Outdoors, I recently placed a glass star in the center of my newly adopted Juniper here in New Mexico, repeating a pattern that began in Maine years ago with my Guardian Juniper in whose center I also placed a star…Inside the house an open circle made from a completely decayed tree trunk sits at the center of my Norfolk Pine. Indoors both boughs and tree are festooned with tiny lights. The point of these making these gestures was/is to remind me that tree bodies are sacred in their wholeness and each tree explicates the immanence of divinity. Another way of saying this is to say that Natural Power lives in trees.

 

I do not believe in god.

 

But the reality of “Natural Power” is an ongoing force in my life.
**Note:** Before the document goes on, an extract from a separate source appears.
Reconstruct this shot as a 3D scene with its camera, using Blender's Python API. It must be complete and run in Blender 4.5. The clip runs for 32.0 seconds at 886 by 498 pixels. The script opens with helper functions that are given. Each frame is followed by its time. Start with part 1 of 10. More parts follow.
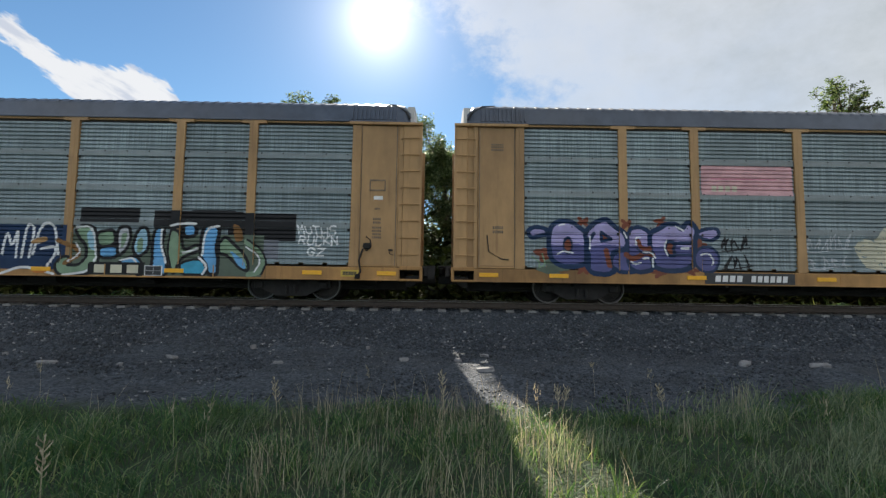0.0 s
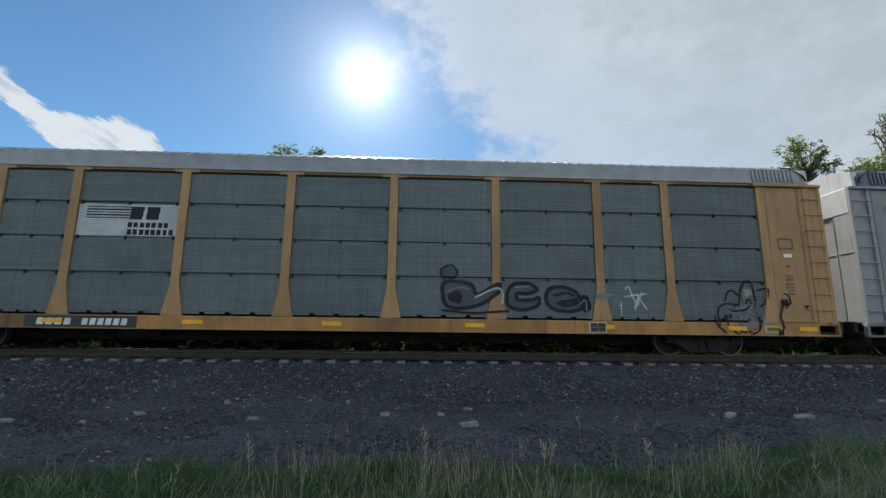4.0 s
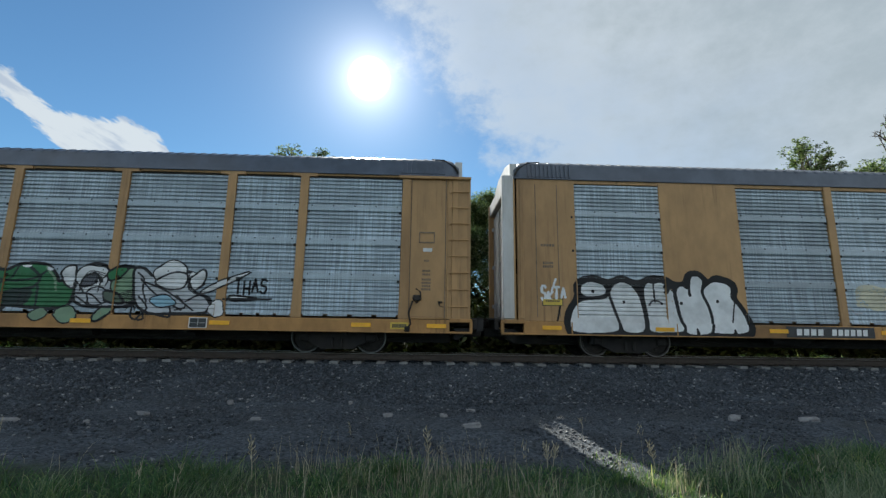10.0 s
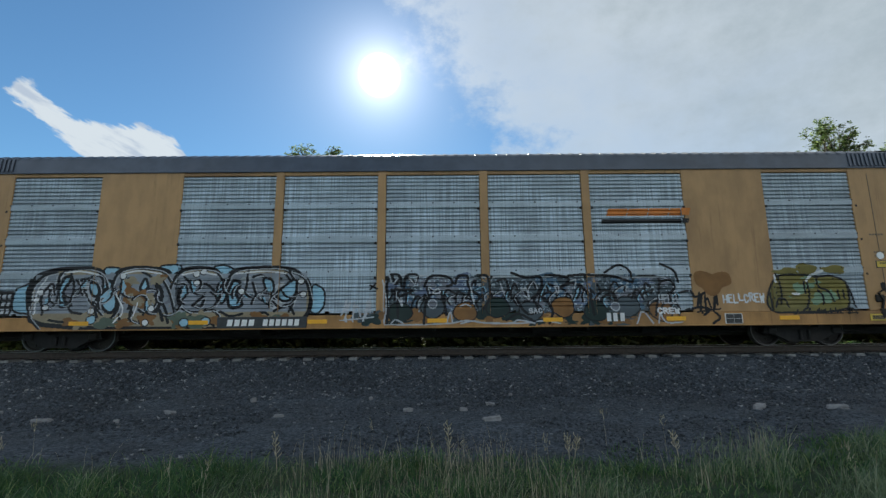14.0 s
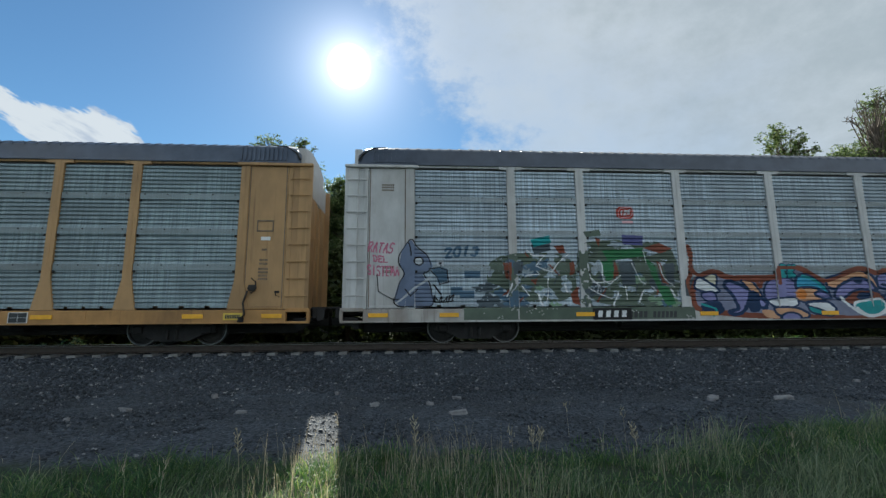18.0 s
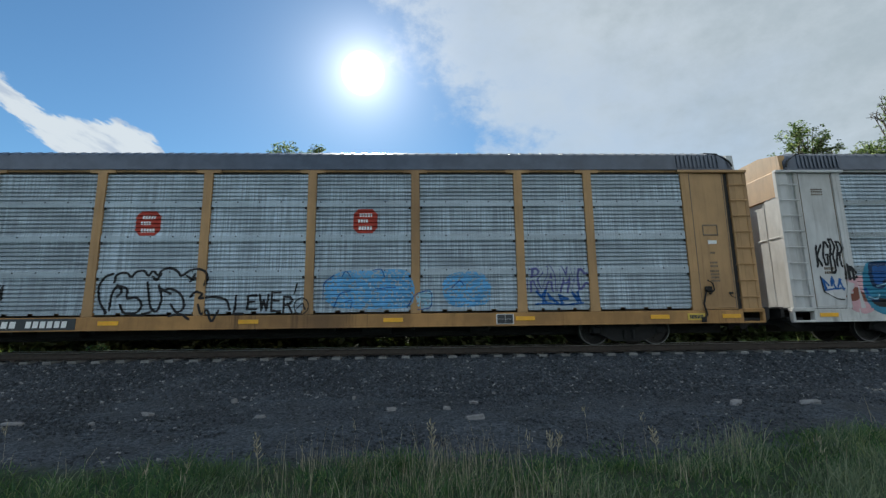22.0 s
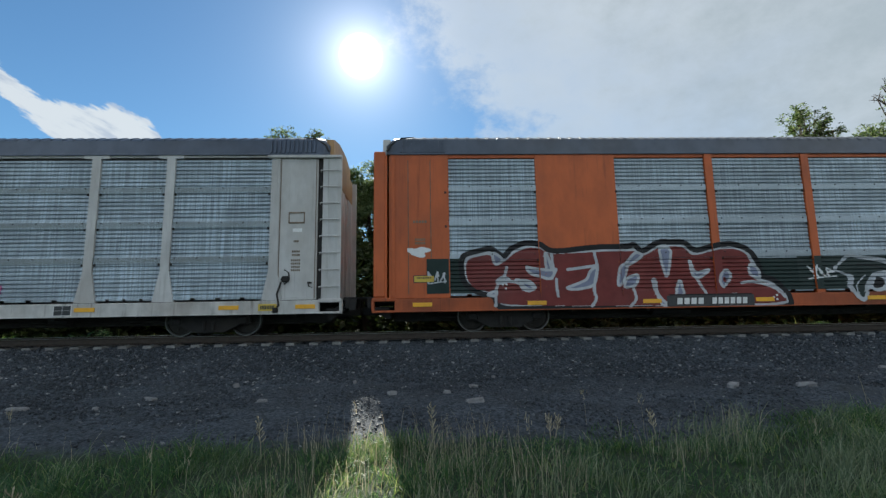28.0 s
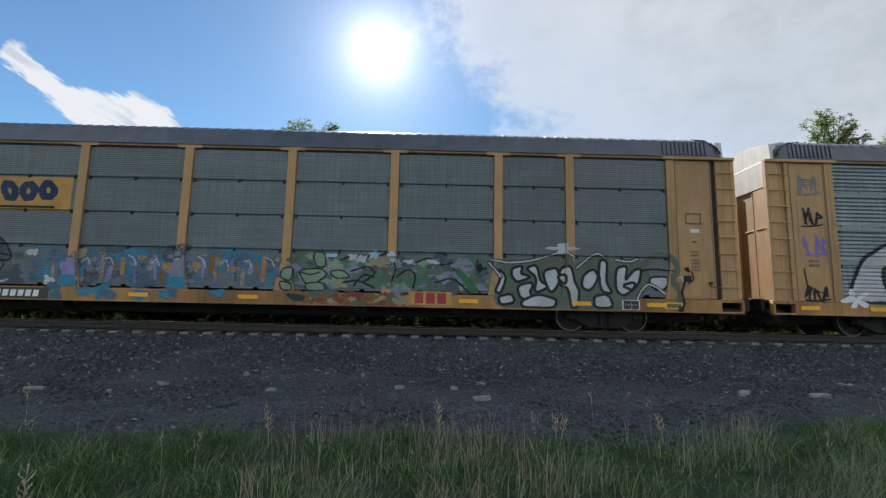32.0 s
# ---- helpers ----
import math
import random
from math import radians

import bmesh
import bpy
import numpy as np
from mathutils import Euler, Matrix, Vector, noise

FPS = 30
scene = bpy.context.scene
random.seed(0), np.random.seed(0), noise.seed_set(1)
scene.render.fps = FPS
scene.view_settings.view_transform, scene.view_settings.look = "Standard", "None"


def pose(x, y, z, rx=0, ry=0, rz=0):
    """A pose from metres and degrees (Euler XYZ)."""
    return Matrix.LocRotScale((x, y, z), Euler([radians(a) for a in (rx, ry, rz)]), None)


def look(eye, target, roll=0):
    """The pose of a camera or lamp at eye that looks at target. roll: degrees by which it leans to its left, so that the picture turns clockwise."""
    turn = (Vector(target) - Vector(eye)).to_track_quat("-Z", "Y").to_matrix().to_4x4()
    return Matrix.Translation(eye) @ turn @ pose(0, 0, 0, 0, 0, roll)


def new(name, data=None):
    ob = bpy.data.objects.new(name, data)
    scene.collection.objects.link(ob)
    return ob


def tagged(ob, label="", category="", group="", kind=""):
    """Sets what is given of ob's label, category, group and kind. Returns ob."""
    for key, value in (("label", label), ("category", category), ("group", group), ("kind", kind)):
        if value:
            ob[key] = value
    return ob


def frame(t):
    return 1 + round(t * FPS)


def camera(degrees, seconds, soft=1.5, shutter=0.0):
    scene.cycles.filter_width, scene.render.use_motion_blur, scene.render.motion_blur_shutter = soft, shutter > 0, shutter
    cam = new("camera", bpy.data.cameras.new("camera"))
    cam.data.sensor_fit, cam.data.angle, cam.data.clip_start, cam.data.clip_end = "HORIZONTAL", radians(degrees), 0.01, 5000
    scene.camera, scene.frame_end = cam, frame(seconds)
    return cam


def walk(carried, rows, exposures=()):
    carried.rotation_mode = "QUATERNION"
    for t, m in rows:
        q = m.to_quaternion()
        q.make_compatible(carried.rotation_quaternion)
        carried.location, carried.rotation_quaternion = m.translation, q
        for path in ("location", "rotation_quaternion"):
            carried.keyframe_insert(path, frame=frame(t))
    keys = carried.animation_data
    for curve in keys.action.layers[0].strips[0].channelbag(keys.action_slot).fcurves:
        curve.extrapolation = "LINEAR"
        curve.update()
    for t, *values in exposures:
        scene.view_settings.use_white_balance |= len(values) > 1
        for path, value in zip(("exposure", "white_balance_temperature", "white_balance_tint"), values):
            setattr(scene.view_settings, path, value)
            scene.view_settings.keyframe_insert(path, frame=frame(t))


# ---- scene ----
# A still standing place beside a railway embankment; a hand-held camera turns a little while a long train passes.
EYE_Z = 1.65
RAIL_Z = 1.20           # top of the rails
TRACK_Y = 14.22         # centre line of the track
PITCH_X = 28.615        # car to car
cam = camera(86.75, 32.0, soft=1.4)
# seconds, yaw, pitch, roll
LOOKS = [
    (0, -0.56, 4.49, -0.79), (0.5, -2.2, 5.63, -0.2), (1, -1.24, 6.81, 0.05), (1.5, -0.91, 7.58, -0.08),
    (2, -0.17, 8.92, -0.66), (2.5, -0.05, 9.46, -1.26), (4.5, -3.23, 10.89, -0.17), (5, -3.16, 11, 0.17),
    (5.5, -2.83, 10.9, 0.4), (6, -2.91, 10.39, 0.7), (6.5, -3.38, 10.41, 0.68), (7, -4.8, 10.6, 0.63),
    (7.5, -5.3, 10.56, 0.35), (8, -3.3, 10.48, -0.04), (8.5, -1.43, 10.31, -0.52), (9, -1.12, 10.29, -0.87),
    (9.5, -1.96, 10.52, -0.91), (10, -2.29, 10.74, -0.82), (10.5, -2.41, 10.53, -0.94), (11, -2.25, 10.18, -1.05),
    (11.5, -2.17, 9.77, -0.87), (12, -1.61, 9.72, -0.49), (12.5, -1.18, 9.69, -0.08), (13, -1.09, 9.73, 0.54),
    (13.5, -1.08, 9.92, 0.65), (14, -0.16, 10.08, 0.49), (14.5, 0.73, 10.02, 0.52), (15, 1.18, 10.1, 0.32),
    (15.5, 1.64, 10.12, -0.03), (17.5, -3.46, 9.4, -0.01), (18, -4.06, 9.41, 0.43), (18.5, -4.89, 9.19, 0.79),
    (19, -5.17, 8.46, 1.04), (19.5, -4.92, 8.6, 1.19), (20, -4.05, 8.89, 1.39), (20.5, -3.13, 8.81, 1.1),
    (21, -2.83, 9.2, 0.99), (21.5, -2.75, 9.82, 1.06), (22, -2.13, 9.94, 0.74), (22.5, -1.01, 9.93, 0.43),
    (23, -0.58, 9.53, 0.29), (23.5, -0.53, 9.67, 0.69), (24, -1.1, 9.74, 0.89), (24.5, -1.62, 9.13, 0.76),
    (26.5, -2.61, 8.48, 1), (27, -1.71, 7.92, 0.63), (27.5, -2.45, 8.58, 0.54), (28, -2.15, 8.13, 0.96),
    (28.5, -0.76, 8.13, 0.89), (29, 0.08, 7.72, 0.68), (29.5, -0.68, 7.53, 1.04), (30, -0.51, 7.82, 0.58),
    (30.5, -0.32, 8.04, 0.06), (31, -1.13, 6.48, -0.08), (31.5, -1.13, 6.88, -0.65), (32, -0.99, 7.7, -1.14),
]
walk(cam, [(t, pose(0, 0, EYE_Z, 90 + p, r, w)) for t, w, p, r in LOOKS], exposures=[(0.0, 1.08, 6950, 11.5), (2.0, 1.10, 7000, 12.5), (5.0, 0.85, 6430, 5.5), (27.0, 0.85, 6430, 5.5), (29.5, 0.93, 6580, 8.5), (31.0, 1.01, 6800, 11), (32.0, 1.07, 6800, 11)])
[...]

When I am deeply troubled I turn to trees or birds or animals for help, and they always respond, although often it takes me a long time to understand their messages, mostly because my intellect and cultural conditioning gets in the way of intuition, sensing, and feeling.

 

Sometimes dreams help me to bridge the gap, and when I dreamed that the tree held a nest I felt a great comfort moving through me…

 

It seemed to me that the dream was showing me that the “little bird woman self” (most vulnerable personality) has a safe place to rest within the protected boughs of the evergreen, also her Tree of Life.

 

Because I am living in two worlds and must find a way to move between both, I am by necessity a “snow bird” migrating with the seasons. Thus, it means a great deal to me that I have a place to feel contained and nurtured among fragrant boughs anywhere I go.

 

The tree and her nest may be hidden, but it is there, and I found it.

 

Perhaps I have found home, after all.